What is the best way to do stateful background jobs

by stateful I mean persistent to storage to be run in the future. In the rails world we have sidekiq.

I’ve seen some implementations written with Redis (Verk). However, can’t this be done with tools like Amensia/ETS tables or even GenServer?

2 Likes

For small jobs that you want to simply do asynchroniously, or execute starting a couple of milliseconds or seconds from now, plain GenServers are fine. There is a great function called Process.send_after/3 that sends a certain process a message after the supplied amount of milliseconds. You can even have a process that keeps calling itself ever so often, by having it send messages using send_after to itself!

If you want to make sure that a job is executed periodically (i.e. at the start of every hour, or once per week on midnight on monday, etc), there are different solutions that work better. Using send_after for this is not so good, as the process that you sent something to might have exited for one reason or another in the meantime. Luckily, there are nice libraries that do the hard work for you, such as the quantum that make sure that a new process is started to execute a given job at the correct time.

Note that no Sidekiq, Redis, Crontabs or other external dependencies are necessary. Everything happens inside the BEAM itself.

5 Likes

There’s a lot that can be said here, but I’ll try to keep it brief

To start with, we’re gonna set aside brief stuff that can just be handled with Task or synchronously. There are legitimate scenarios where you want a persisted queue, and limited concurrency.

There are at least 2 major challenges to overcome, and these challenges are why people still choose redis. I think there are viable alternatives, but none are nicely encapsulated in a library at the moment.

  1. persistence
  2. consistency

With persistence, when a server goes down and comes back up, how is the job queue and job state rebuilt? GenServers lose their state when they die. :ets loses its data when it dies. Redis (like a database) lets you offload this problem

Consistency is another big challenge. If you’re running N nodes are you running N queues with N worker pools? Or are you trying to have a job queued in Node 1 possibly end up with a worker in Node 2? How do you handle the myriad of pitfalls associated with distributed data? :mnesia gives you a lot of answers, but has problematic net split behaviour. There are apparently some libraries in the erlang world for handling netsplit recovery in an automated way but both mnesia and these other tools lack modern elixir oriented documentation.

Redis “solves” this by just not being distributed. It’s simple, and for many it works.

These are hard challenges, and I don’t think any of the existing job libraries offer a compelling alternative. Most simply pick the Sidekiq route, which is a reasonable choice to make.

I think there alternatives are possible, and it’s an active area of interest for me, but for now you’re stuck rolling your own or just biting the bullet and using redis.

10 Likes

Wow, I didn’t take into account the net split recovery and distribution.
Great insights, thanks!

I guess this can be done with Mnesia disk_copies. As fast as Redis, replicated across your nodes and persistent. Regarding net split, have a look at this and this discussions (basically should restart Mnesia after net split) and unsplit

2 Likes

Basically, I agree with most of what @benwilson512 said.

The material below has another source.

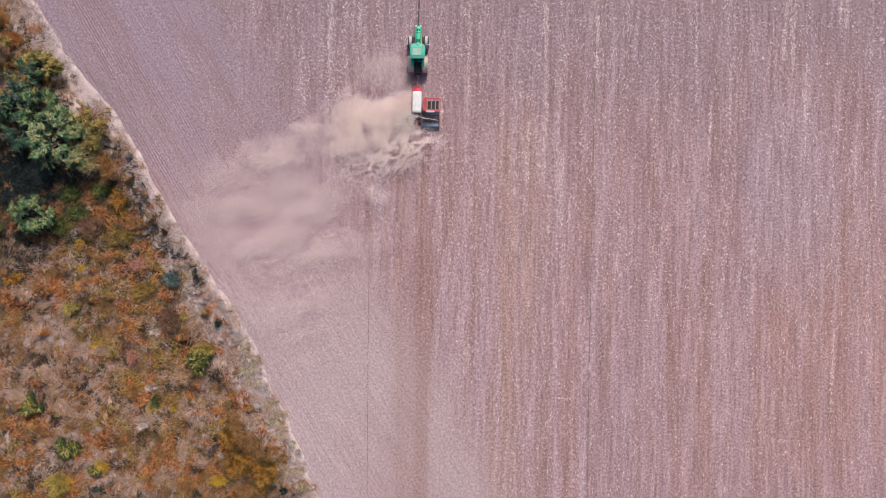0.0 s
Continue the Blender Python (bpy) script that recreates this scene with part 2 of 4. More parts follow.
DUST = sprig_material("fresh_airborne_dust", (0.90, 0.735, 0.650), (0.93, 0.77, 0.685), (0.96, 0.815, 0.735), rough=1.0, through_leaf=0.15)
DUST_HAZE = sprig_material("drifting_dust", (0.88, 0.70, 0.66), (0.91, 0.74, 0.70), (0.94, 0.785, 0.745), rough=1.0, through_leaf=0.15)
GRASS_TAN = sprig_material("dead_grass", (0.20, 0.105, 0.065), (0.40, 0.225, 0.14), (0.57, 0.355, 0.235), (0.76, 0.57, 0.44), patch=0.35, other=(0.50, 0.34, 0.265), through_leaf=0.2)
GRASS_GREY = sprig_material("ashen_dead_grass", (0.31, 0.22, 0.21), (0.52, 0.395, 0.37), (0.70, 0.56, 0.515), (0.84, 0.72, 0.665), through_leaf=0.2)
GRASS_RUST = sprig_material("rust_heath", (0.085, 0.034, 0.012), (0.36, 0.105, 0.030), (0.68, 0.235, 0.060), (0.64, 0.38, 0.15), patch=0.40, other=(0.26, 0.150, 0.055), through_leaf=0.2)
GRASS_OLIVE = sprig_material("olive_heath", (0.050, 0.045, 0.013), (0.20, 0.135, 0.025), (0.46, 0.275, 0.050), (0.66, 0.44, 0.12), patch=0.5, other=(0.17, 0.10, 0.045), through_leaf=0.2)
GRASS_DARK = sprig_material("dark_heath_and_shade", (0.014, 0.016, 0.018), (0.032, 0.030, 0.028), (0.075, 0.052, 0.032), (0.15, 0.095, 0.045), through_leaf=0.1)
LEAF_SILVER = sprig_material("silver_leaves", (0.045, 0.15, 0.065), (0.18, 0.315, 0.135), (0.44, 0.53, 0.24), (0.82, 0.80, 0.44), patch=0.6, other=(0.06, 0.22, 0.08), through_leaf=0.2)
LEAF_SAGE = sprig_material("sage_leaves", (0.025, 0.085, 0.035), (0.12, 0.21, 0.075), (0.38, 0.43, 0.155), (0.70, 0.66, 0.29), patch=0.7, other=(0.025, 0.13, 0.055), through_leaf=0.2)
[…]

The question is really which guarantees do you need. Say we have the enqueue_job function, and it returns :ok. Do you want to ensure that the job will be invoked no matter what happens, including situations when all the machines in the cluster are restarted or replaced?

If the answer is yes, then I’d say you need some strongly consistent database to store that info. That db could be redis or it could be anything else that meets your requirement. Personally I’m more a fan of SQL for storing critical data, but that’s just me :slight_smile:. You could also consider riak_ensemble which would allow you to run strongly consistent k-v database directly from your Elixir based system (so no external component would be required).

Either way, a reliable db will ensure that a stored job can be executed as long (or as soon) as one db instance and one app instance are running.

If you have less strict requirements, for example it’s ok to skip some jobs, or to occasionally run a job more than once, then you might get away with some lightweight solution such as ETS or GenServer.

1 Like

@benwilson512 I think this is twice now I’ve seen you vaguely refer to “alternatives.” Do you have any blogs or wip repos with these ideas? In the back of my mind is an idea to figure out how to do sufficient locking in postgres to use the db as the queue – for those cases when durability is more important than processing efficiency.